STATED GOAL: Extract the lines of the material below, beginning with the first and ending with the line that holds "of a camera". Skip every picture.
>>>>
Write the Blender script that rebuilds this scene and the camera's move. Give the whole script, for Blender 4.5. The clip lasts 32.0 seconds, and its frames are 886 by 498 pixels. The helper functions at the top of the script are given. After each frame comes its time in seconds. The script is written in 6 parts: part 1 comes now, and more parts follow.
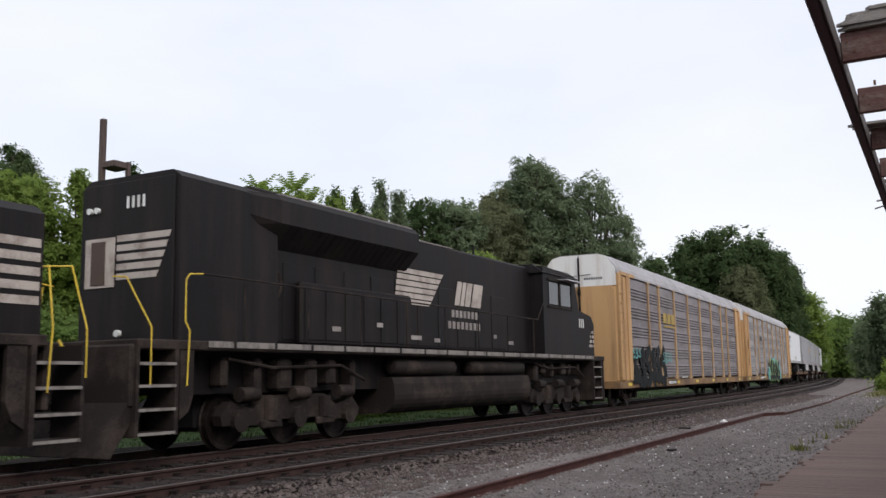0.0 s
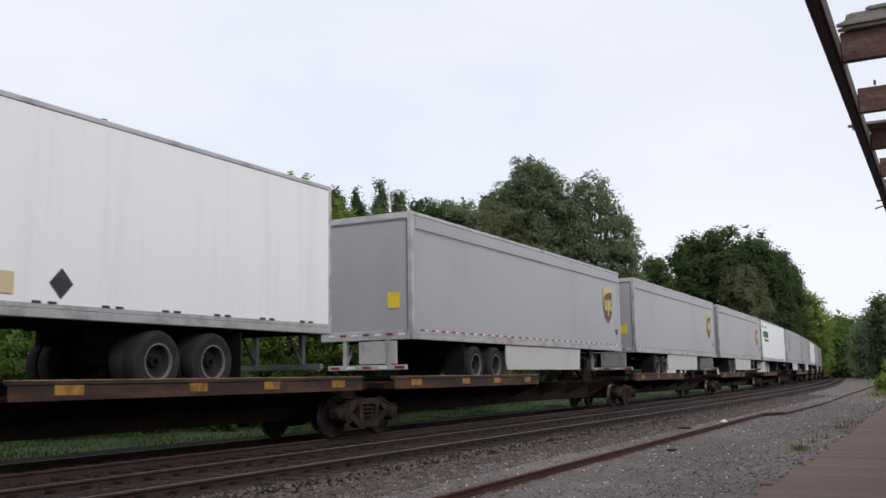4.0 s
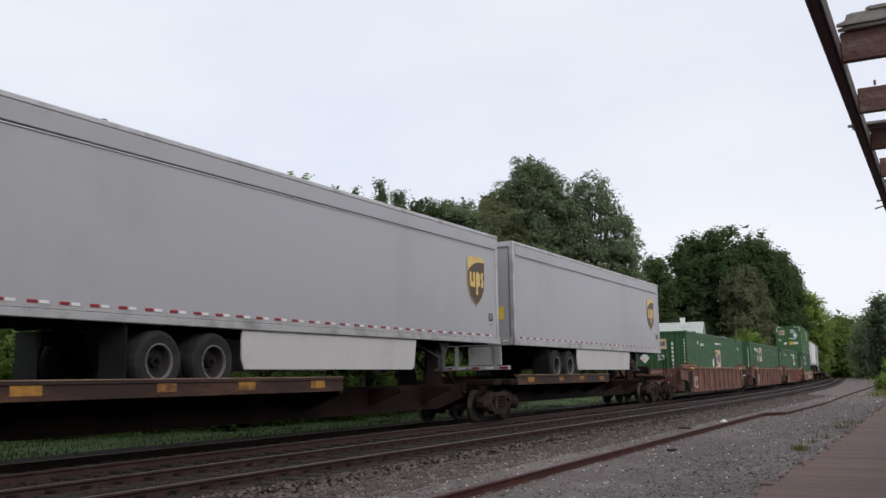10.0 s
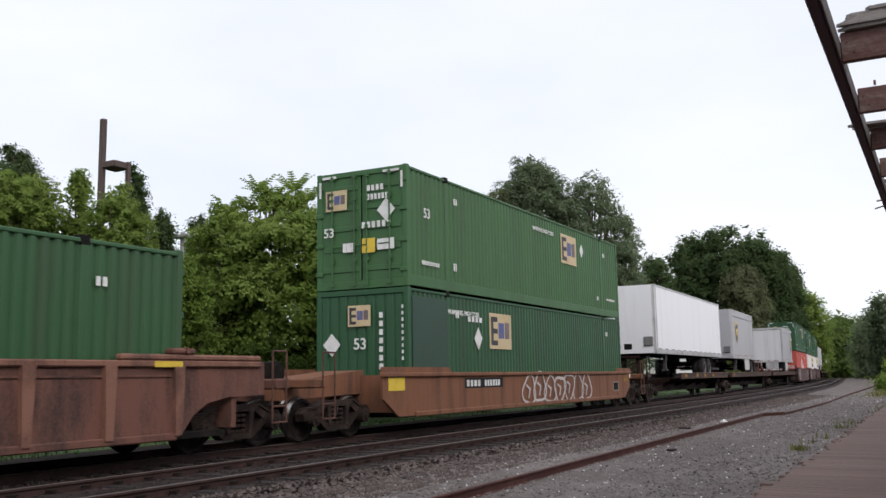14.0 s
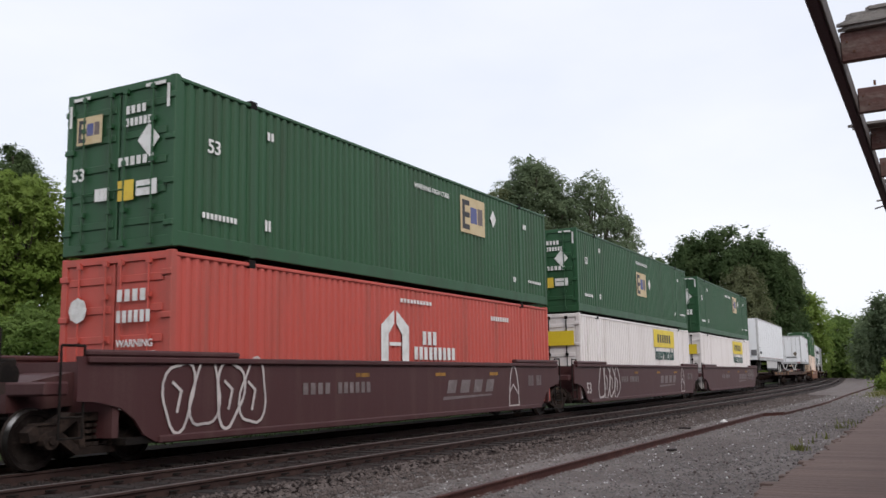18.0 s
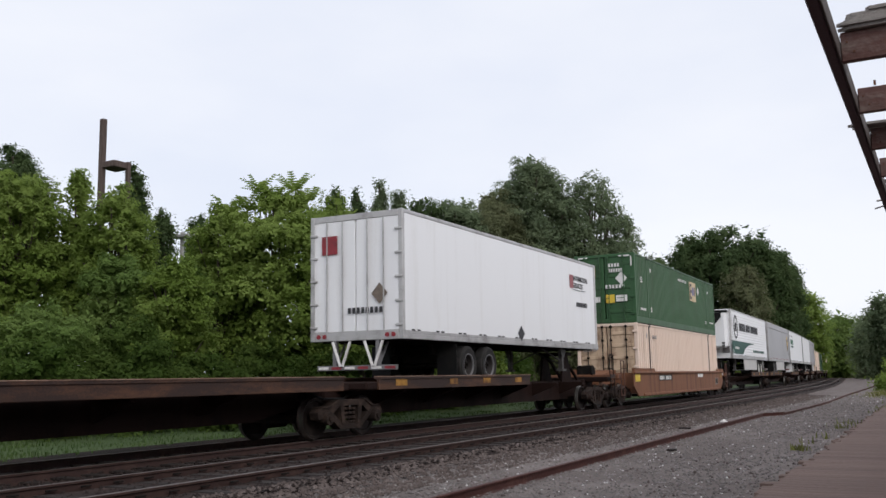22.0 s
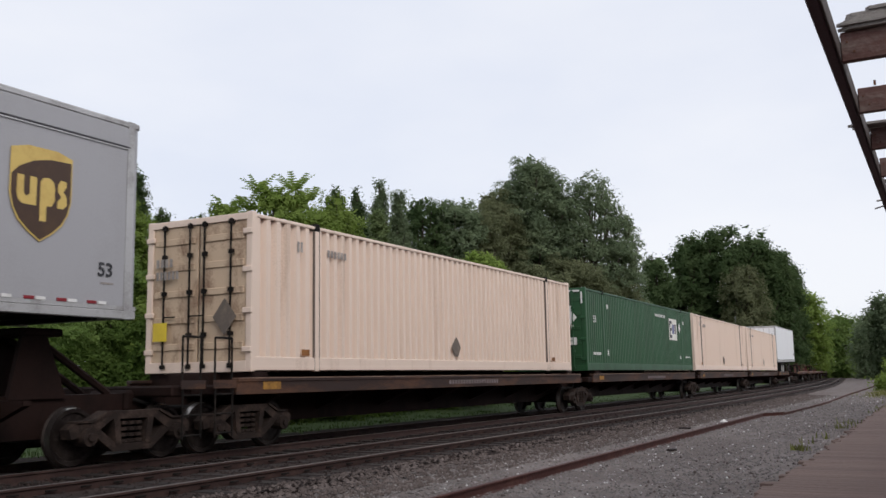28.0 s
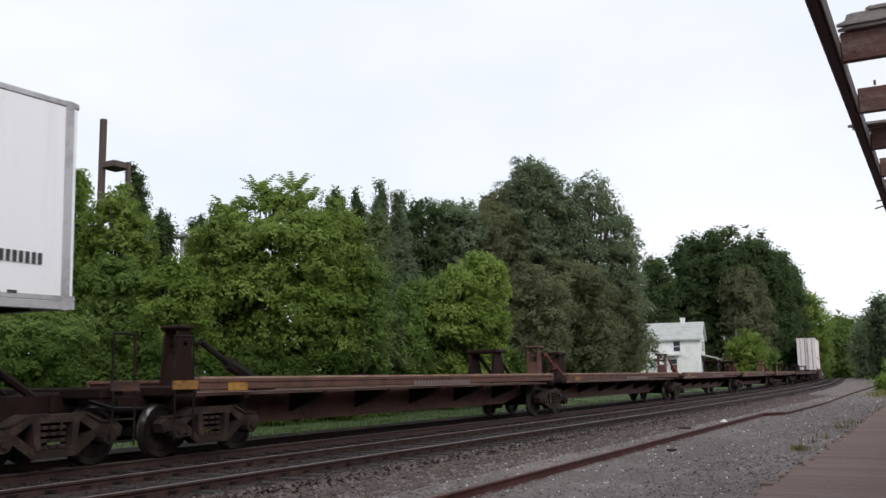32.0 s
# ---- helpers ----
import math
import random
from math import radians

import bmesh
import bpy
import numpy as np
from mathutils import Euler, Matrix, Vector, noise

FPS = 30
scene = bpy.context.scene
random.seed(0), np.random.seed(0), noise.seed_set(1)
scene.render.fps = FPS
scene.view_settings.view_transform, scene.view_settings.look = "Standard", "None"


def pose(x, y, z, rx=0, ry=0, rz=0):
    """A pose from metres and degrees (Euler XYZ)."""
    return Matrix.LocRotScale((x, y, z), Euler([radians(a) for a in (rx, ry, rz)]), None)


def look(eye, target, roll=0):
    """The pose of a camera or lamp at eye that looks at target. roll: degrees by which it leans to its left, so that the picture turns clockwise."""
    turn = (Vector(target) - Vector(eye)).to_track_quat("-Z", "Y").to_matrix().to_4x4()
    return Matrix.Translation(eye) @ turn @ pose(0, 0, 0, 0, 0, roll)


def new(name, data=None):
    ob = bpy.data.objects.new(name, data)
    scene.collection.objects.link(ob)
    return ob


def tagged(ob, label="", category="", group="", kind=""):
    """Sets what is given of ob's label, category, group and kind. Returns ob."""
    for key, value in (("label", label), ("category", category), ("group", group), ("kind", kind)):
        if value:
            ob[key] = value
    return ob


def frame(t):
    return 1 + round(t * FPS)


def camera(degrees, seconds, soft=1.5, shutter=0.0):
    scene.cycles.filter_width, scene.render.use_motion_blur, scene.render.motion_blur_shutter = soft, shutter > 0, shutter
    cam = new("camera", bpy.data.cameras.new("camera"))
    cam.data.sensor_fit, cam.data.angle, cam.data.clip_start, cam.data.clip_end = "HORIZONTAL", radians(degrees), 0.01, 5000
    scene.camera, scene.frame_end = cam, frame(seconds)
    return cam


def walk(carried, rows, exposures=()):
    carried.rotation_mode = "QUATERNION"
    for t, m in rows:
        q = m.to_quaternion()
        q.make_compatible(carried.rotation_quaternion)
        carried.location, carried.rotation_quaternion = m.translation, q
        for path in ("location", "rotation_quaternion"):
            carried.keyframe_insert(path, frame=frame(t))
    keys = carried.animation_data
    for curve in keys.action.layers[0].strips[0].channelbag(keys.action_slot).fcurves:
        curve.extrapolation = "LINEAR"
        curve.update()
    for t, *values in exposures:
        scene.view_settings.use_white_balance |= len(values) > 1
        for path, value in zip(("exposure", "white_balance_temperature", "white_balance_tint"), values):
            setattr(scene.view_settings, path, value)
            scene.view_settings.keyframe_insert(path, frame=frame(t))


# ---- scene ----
# Metres. x runs along the track (the train moves towards -x), y away from the camera, z up. Rail tops lie at z = 0.22.
EYE = (0.0, 0.0, 1.42)
TOR = 0.22
TRACK_Y = 12.18
cam = camera(51.2, 32.0, soft=1.5, shutter=0.04)
view = look(EYE, (8.7254554, 4.6843903, 2.8066922), -0.995)
walk(cam, [(0.0, view), (32.0, view)], exposures=[(0.0, 0.03), (3.0, 0.0), (5.0, -0.1), (7.0, -0.14), (10.0, -0.1), (11.0, 0.0), (12.0, 0.07), (14.0, 0.08), (17.0, 0.0), (19.0, 0.04), (20.0, 0.0), (21.0, -0.2), (22.0, -0.04), (23.0, -0.1), (24.0, -0.18), (25.5, -0.22), (28.0, -0.1), (29.0, 0.0), (30.0, -0.15), (31.0, -0.16), (32.0, 0.08)])


def track_y(x):
    """The train's track: straight past the camera, then a wide bend, then straight again."""
    if x < 20:
        return TRACK_Y
    if x < 130:
        return TRACK_Y + 0.000371 * (x - 20) ** 2
    return TRACK_Y + 0.000371 * 110 ** 2 + 0.08162 * (x - 130)


def track_turn(x):
    return math.degrees(math.atan(0.000742 * min(max(x - 20, 0), 110)))


# the train's small gains and losses against an even run: seconds and metres
SURGE = [(0, -0.51), (1, -0.6), (2, 0.14), (3, 0.38), (6, -0.1), (7, -0.14), (8, 0.14), (9, 0.29), (10, 0.01), (11, 0.0), (12, 0.12), (13, -0.17), (14, -0.13), (17, 0.06), (18, 0.07), (19, 0.11), (20, 0.04), (21, 0.26), (22, -0.12), (23, -0.08), (24, -0.34), (25, -0.02), (28, 0.45), (29, 0.3), (30, 0.16), (31, -0.07), (32, -0.66)]


def gone(t):
    """How far the train has rolled by t seconds, counted from 16 s."""
    lag = float(np.interp(t, [a for a, b in SURGE], [b for a, b in SURGE]))
    return 22.228 * (t - 16) - 0.03749 * (t - 16) ** 2 / 2 - lag


# ---- daylight: a bright overcast sky and a wide, weak sun behind the camera ----
world = bpy.data.worlds.new("overcast_sky")
scene.world = world
world.use_nodes = True
wn, wl = world.node_tree.nodes, world.node_tree.links
wn.clear()
w_out = wn.new("ShaderNodeOutputWorld")
w_bg = wn.new("ShaderNodeBackground")
w_sky = wn.new("ShaderNodeTexSky")
w_sky.sky_type, w_sky.sun_disc = "NISHITA", False
w_sky.sun_elevation, w_sky.sun_rotation = radians(36), radians(213)
w_scale = wn.new("ShaderNodeVectorMath")
w_scale.operation = "SCALE"
w_scale.inputs["Scale"].default_value = 0.06
w_co = wn.new("ShaderNodeTexCoord")
w_map = wn.new("ShaderNodeMapping")
w_map.inputs["Scale"].default_value = (1.0, 1.0, 2.6)
w_noise = wn.new("ShaderNodeTexNoise")
w_noise.inputs["Scale"].default_value = 1.9
w_noise.inputs["Detail"].default_value = 5.0
w_noise.inputs["Roughness"].default_value = 0.5
w_ramp = wn.new("ShaderNodeValToRGB")
w_ramp.color_ramp.elements[0].position, w_ramp.color_ramp.elements[0].color = 0.32, (0.76, 0.80, 0.91, 1)
w_ramp.color_ramp.elements[1].position, w_ramp.color_ramp.elements[1].color = 0.66, (0.895, 0.91, 0.965, 1)
w_mix = wn.new("ShaderNodeMix")
w_mix.data_type = "RGBA"
w_mix.inputs[0].default_value = 0.86
wl.new(w_co.outputs["Generated"], w_map.inputs["Vector"])
wl.new(w_map.outputs["Vector"], w_noise.inputs["Vector"])
wl.new(w_noise.outputs["Fac"], w_ramp.inputs["Fac"])
wl.new(w_sky.outputs["Color"], w_scale.inputs[0])
wl.new(w_scale.outputs["Vector"], w_mix.inputs[6])
wl.new(w_ramp.outputs["Color"], w_mix.inputs[7])
wl.new(w_mix.outputs[2], w_bg.inputs["Color"])
wl.new(w_bg.outputs["Background"], w_out.inputs["Surface"])
w_bg.inputs["Strength"].default_value = 1.2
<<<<
TASK SOLUTION:
Write the Blender script that rebuilds this scene and the camera's move. Give the whole script, for Blender 4.5. The clip lasts 32.0 seconds, and its frames are 886 by 498 pixels. The helper functions at the top of the script are given. After each frame comes its time in seconds. The script is written in 6 parts: part 1 comes now, and more parts follow.
0.0 s
4.0 s
10.0 s
14.0 s
18.0 s
22.0 s
28.0 s
32.0 s
# ---- helpers ----
import math
import random
from math import radians

import bmesh
import bpy
import numpy as np
from mathutils import Euler, Matrix, Vector, noise

FPS = 30
scene = bpy.context.scene
random.seed(0), np.random.seed(0), noise.seed_set(1)
scene.render.fps = FPS
scene.view_settings.view_transform, scene.view_settings.look = "Standard", "None"


def pose(x, y, z, rx=0, ry=0, rz=0):
    """A pose from metres and degrees (Euler XYZ)."""
    return Matrix.LocRotScale((x, y, z), Euler([radians(a) for a in (rx, ry, rz)]), None)


def look(eye, target, roll=0):
    """The pose of a camera or lamp at eye that looks at target. roll: degrees by which it leans to its left, so that the picture turns clockwise."""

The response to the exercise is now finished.